• REQUIRED WORK
Copy out the line that contains "4. More parts follow.", the line that contains "0.3273), M_RED, machine)", and every line between them, exactly, and nothing else.
[START EXERCISE INPUTS]
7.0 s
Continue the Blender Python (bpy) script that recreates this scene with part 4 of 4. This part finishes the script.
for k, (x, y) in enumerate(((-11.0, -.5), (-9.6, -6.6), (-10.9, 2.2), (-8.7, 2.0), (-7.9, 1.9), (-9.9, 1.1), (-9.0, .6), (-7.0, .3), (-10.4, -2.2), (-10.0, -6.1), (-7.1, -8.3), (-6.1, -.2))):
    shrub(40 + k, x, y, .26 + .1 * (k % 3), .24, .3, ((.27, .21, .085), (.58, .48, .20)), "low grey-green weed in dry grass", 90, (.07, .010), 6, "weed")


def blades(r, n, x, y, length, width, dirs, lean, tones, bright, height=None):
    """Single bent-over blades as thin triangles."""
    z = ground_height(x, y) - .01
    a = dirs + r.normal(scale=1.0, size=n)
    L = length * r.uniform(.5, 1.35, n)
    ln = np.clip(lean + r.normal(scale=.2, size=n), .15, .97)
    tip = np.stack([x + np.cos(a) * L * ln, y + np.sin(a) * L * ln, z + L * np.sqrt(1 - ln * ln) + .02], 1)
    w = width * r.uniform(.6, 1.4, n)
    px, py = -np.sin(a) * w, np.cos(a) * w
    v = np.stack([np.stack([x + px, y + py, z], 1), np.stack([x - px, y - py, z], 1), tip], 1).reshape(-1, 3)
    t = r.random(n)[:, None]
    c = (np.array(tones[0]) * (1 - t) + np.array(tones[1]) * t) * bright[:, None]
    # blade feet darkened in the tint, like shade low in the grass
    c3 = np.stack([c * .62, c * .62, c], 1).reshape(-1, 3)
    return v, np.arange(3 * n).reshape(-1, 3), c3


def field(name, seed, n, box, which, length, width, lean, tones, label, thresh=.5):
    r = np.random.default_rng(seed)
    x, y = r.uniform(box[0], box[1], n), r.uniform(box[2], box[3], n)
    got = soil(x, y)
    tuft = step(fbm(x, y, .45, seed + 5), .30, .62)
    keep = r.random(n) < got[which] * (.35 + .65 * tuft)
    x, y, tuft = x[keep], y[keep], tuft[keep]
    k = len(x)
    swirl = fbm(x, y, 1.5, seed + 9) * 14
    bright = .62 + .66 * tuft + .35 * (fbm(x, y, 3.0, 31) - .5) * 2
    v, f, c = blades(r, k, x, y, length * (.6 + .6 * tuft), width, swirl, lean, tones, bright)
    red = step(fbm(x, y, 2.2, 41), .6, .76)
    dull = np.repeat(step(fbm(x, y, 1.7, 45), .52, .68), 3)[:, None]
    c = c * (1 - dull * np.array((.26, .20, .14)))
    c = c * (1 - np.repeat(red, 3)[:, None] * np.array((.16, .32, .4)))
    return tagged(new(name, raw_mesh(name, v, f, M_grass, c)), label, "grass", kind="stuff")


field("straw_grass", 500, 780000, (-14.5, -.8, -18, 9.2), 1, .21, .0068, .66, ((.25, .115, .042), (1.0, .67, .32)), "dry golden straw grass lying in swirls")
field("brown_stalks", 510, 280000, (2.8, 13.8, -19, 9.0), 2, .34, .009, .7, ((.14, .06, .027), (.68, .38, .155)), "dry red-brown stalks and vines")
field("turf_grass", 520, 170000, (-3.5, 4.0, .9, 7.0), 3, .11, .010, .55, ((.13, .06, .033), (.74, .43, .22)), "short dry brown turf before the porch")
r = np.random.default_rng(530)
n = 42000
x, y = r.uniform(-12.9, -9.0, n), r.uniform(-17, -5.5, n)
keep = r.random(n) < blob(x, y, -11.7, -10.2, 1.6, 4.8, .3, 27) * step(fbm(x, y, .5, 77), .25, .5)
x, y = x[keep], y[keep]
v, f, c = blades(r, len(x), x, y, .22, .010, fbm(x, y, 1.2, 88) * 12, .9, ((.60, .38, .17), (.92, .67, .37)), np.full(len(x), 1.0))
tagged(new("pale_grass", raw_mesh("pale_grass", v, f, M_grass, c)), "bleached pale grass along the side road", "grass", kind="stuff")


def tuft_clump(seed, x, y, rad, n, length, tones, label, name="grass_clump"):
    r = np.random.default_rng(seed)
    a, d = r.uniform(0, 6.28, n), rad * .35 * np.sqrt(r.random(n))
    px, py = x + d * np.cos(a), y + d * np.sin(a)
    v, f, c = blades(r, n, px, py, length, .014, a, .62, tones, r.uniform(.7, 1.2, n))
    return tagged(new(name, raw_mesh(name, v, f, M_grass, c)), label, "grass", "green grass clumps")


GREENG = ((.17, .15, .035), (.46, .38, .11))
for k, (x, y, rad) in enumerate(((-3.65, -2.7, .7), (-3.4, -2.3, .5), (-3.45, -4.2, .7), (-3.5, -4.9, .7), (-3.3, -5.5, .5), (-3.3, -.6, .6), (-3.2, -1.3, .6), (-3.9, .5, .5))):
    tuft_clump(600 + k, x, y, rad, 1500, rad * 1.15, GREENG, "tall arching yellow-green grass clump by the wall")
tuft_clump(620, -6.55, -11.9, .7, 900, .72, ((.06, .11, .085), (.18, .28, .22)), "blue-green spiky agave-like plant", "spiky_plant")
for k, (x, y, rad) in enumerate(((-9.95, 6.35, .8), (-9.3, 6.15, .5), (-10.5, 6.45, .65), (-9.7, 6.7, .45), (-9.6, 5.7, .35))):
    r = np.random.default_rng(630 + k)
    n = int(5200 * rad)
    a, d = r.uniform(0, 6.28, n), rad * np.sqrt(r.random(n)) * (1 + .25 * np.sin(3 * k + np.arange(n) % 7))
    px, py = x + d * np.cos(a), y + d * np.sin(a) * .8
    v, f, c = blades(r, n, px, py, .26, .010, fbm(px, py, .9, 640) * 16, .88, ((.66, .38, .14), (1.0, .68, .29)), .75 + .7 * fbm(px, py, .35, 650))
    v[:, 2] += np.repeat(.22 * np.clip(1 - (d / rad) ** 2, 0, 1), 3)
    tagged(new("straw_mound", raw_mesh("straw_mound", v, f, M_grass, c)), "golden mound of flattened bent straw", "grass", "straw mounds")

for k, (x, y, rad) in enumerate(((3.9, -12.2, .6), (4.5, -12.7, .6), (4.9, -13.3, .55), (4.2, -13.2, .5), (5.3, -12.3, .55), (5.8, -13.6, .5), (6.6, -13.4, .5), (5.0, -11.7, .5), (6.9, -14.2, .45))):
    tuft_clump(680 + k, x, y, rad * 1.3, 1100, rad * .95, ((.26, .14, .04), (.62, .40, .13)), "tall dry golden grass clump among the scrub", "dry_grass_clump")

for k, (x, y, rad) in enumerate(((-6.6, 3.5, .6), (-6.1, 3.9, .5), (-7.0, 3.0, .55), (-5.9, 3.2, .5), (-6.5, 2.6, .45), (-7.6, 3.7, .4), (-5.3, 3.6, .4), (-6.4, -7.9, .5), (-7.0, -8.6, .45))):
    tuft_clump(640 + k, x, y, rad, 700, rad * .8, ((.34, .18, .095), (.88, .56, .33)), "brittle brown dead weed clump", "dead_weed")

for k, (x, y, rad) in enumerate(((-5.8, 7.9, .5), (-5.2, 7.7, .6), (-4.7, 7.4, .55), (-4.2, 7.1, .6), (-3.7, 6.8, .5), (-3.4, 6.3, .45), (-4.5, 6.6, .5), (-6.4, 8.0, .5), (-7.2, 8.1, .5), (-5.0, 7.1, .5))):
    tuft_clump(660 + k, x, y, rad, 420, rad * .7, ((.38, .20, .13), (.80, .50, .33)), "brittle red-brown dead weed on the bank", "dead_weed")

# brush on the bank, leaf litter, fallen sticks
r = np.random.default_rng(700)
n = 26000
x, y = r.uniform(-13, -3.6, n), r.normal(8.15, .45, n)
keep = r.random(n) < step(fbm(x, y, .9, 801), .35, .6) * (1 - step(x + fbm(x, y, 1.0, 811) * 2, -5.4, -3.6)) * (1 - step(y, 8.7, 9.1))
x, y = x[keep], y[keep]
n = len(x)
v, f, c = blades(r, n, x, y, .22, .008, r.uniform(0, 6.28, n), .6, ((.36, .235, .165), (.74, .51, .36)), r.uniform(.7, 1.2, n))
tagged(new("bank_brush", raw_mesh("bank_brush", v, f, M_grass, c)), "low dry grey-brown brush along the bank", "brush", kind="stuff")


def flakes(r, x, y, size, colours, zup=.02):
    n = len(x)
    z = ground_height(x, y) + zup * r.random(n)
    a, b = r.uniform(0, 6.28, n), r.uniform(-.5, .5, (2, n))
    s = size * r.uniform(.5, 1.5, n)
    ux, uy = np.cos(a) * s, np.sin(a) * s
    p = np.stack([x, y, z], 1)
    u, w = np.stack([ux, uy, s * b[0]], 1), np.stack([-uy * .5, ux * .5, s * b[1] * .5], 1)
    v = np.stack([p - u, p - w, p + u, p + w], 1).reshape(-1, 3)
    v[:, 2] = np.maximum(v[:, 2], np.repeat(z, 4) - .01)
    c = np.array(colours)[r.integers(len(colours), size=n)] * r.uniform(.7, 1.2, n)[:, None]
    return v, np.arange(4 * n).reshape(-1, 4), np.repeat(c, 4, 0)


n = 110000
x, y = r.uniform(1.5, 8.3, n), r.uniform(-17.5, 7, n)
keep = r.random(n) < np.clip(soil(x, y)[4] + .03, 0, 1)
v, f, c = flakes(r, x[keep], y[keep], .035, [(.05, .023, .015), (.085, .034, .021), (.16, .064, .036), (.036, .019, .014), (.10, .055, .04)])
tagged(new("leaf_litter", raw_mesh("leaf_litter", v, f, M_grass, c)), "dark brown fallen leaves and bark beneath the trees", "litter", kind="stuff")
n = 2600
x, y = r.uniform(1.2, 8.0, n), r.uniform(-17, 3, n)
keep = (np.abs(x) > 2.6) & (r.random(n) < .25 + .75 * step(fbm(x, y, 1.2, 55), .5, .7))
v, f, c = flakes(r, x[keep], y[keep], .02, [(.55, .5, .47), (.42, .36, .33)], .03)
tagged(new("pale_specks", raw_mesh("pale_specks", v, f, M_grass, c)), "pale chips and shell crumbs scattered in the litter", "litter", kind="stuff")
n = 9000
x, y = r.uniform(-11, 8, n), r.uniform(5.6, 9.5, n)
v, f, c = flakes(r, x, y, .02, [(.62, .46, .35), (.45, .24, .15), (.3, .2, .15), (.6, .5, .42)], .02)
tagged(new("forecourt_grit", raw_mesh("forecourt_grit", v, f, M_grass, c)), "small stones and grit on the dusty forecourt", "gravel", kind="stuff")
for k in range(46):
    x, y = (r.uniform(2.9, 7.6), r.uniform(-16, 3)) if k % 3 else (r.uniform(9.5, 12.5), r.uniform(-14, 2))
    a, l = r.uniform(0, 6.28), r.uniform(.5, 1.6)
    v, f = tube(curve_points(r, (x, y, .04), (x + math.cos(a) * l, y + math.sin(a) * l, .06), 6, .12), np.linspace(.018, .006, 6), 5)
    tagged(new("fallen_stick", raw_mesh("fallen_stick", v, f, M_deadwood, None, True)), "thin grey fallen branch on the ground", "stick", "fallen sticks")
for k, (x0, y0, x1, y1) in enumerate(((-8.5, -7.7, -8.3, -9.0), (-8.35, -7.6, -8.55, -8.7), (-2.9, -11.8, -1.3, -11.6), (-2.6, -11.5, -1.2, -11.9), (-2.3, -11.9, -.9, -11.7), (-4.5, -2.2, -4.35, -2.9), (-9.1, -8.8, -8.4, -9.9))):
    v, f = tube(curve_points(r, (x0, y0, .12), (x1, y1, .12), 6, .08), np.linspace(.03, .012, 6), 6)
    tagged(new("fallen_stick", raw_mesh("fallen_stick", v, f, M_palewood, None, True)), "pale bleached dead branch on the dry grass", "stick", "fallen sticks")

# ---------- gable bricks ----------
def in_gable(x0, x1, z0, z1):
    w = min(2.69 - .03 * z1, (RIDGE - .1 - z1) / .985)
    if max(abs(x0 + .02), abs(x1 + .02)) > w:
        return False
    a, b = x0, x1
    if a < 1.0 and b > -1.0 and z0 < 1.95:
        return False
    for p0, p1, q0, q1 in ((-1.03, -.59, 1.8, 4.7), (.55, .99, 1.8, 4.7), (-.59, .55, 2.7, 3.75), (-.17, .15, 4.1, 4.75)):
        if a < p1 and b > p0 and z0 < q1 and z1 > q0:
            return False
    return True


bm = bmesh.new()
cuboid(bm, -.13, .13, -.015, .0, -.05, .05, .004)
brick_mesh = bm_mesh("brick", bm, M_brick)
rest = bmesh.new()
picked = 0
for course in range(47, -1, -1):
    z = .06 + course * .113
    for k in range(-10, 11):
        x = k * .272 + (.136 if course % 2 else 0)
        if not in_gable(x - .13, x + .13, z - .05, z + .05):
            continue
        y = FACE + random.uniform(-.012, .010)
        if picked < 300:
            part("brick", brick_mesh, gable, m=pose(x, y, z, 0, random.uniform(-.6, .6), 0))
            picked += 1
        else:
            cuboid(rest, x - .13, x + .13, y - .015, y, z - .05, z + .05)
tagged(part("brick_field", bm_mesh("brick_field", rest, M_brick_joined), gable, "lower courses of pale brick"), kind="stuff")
[END EXERCISE INPUTS]
[START EXERCISE INPUTS]
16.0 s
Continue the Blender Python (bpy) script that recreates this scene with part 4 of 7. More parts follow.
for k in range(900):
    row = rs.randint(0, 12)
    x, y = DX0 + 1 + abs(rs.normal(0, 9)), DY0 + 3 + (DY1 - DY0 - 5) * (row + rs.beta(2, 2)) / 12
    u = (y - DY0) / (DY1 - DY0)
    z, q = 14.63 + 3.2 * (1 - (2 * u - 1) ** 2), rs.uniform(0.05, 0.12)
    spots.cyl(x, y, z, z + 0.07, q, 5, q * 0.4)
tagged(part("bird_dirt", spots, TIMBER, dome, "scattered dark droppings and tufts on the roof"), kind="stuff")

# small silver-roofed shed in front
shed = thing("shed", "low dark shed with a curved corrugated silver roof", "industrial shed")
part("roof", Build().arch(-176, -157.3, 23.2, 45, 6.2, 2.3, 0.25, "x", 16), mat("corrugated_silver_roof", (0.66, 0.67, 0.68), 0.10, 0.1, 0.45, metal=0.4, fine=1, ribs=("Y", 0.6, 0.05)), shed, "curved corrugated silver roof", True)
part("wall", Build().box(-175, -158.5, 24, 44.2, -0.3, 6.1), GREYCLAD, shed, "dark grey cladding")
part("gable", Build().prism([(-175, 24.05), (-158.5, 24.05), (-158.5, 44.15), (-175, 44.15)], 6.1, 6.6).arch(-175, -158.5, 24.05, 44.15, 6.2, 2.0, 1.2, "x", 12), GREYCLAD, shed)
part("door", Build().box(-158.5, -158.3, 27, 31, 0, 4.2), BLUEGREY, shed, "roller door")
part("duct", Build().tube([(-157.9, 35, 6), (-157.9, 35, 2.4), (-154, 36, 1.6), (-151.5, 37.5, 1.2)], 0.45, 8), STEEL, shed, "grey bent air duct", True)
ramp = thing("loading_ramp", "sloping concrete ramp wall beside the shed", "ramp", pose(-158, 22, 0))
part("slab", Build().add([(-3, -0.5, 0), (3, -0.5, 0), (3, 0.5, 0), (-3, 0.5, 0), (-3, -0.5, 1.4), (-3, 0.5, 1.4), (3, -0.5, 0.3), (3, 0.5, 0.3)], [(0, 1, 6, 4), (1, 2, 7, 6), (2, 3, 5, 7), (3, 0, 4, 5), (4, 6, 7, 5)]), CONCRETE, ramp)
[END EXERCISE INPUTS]
[START EXERCISE INPUTS]
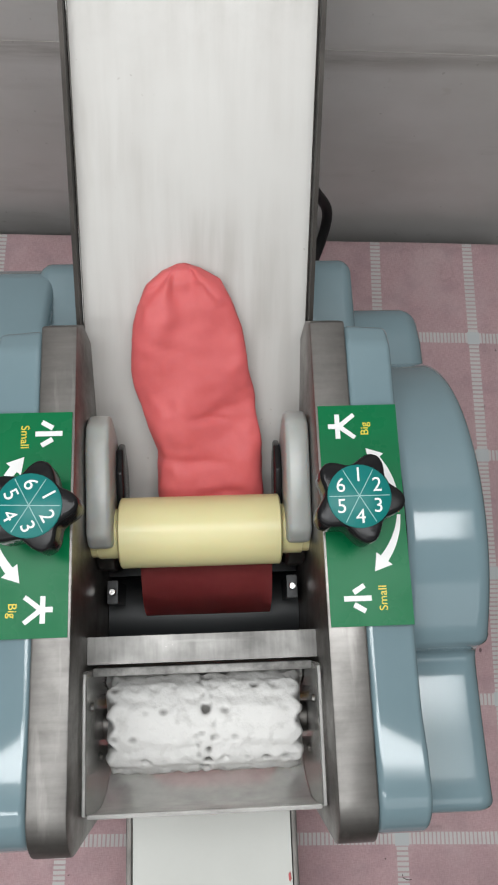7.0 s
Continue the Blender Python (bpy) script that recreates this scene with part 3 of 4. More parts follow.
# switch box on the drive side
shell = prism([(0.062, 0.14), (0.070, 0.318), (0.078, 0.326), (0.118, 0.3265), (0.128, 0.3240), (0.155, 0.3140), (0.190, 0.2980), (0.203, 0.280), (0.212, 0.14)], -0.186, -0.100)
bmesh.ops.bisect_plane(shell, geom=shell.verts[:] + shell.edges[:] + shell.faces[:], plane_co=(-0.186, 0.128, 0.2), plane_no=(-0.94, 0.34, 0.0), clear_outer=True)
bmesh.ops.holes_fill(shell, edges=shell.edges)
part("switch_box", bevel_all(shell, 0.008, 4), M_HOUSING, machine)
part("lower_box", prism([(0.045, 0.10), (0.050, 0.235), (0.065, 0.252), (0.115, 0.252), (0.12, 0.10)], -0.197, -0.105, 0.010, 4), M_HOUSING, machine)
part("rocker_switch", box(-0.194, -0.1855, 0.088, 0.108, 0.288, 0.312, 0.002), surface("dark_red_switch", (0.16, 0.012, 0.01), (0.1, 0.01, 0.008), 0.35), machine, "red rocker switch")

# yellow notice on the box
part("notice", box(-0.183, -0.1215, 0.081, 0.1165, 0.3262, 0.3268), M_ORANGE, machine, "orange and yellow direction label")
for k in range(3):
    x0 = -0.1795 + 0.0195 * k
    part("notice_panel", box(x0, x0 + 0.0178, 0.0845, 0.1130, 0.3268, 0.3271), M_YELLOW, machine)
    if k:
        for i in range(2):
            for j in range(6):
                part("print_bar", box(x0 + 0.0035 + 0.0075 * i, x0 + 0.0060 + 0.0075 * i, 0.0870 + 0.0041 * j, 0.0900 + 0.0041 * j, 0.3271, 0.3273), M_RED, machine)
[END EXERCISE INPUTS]
• WRITTEN RESPONSE
Continue the Blender Python (bpy) script that recreates this scene with part 3 of 4. More parts follow.
# switch box on the drive side
shell = prism([(0.062, 0.14), (0.070, 0.318), (0.078, 0.326), (0.118, 0.3265), (0.128, 0.3240), (0.155, 0.3140), (0.190, 0.2980), (0.203, 0.280), (0.212, 0.14)], -0.186, -0.100)
bmesh.ops.bisect_plane(shell, geom=shell.verts[:] + shell.edges[:] + shell.faces[:], plane_co=(-0.186, 0.128, 0.2), plane_no=(-0.94, 0.34, 0.0), clear_outer=True)
bmesh.ops.holes_fill(shell, edges=shell.edges)
part("switch_box", bevel_all(shell, 0.008, 4), M_HOUSING, machine)
part("lower_box", prism([(0.045, 0.10), (0.050, 0.235), (0.065, 0.252), (0.115, 0.252), (0.12, 0.10)], -0.197, -0.105, 0.010, 4), M_HOUSING, machine)
part("rocker_switch", box(-0.194, -0.1855, 0.088, 0.108, 0.288, 0.312, 0.002), surface("dark_red_switch", (0.16, 0.012, 0.01), (0.1, 0.01, 0.008), 0.35), machine, "red rocker switch")

# yellow notice on the box
part("notice", box(-0.183, -0.1215, 0.081, 0.1165, 0.3262, 0.3268), M_ORANGE, machine, "orange and yellow direction label")
for k in range(3):
    x0 = -0.1795 + 0.0195 * k
    part("notice_panel", box(x0, x0 + 0.0178, 0.0845, 0.1130, 0.3268, 0.3271), M_YELLOW, machine)
    if k:
        for i in range(2):
            for j in range(6):
                part("print_bar", box(x0 + 0.0035 + 0.0075 * i, x0 + 0.0060 + 0.0075 * i, 0.0870 + 0.0041 * j, 0.0900 + 0.0041 * j, 0.3271, 0.3273), M_RED, machine)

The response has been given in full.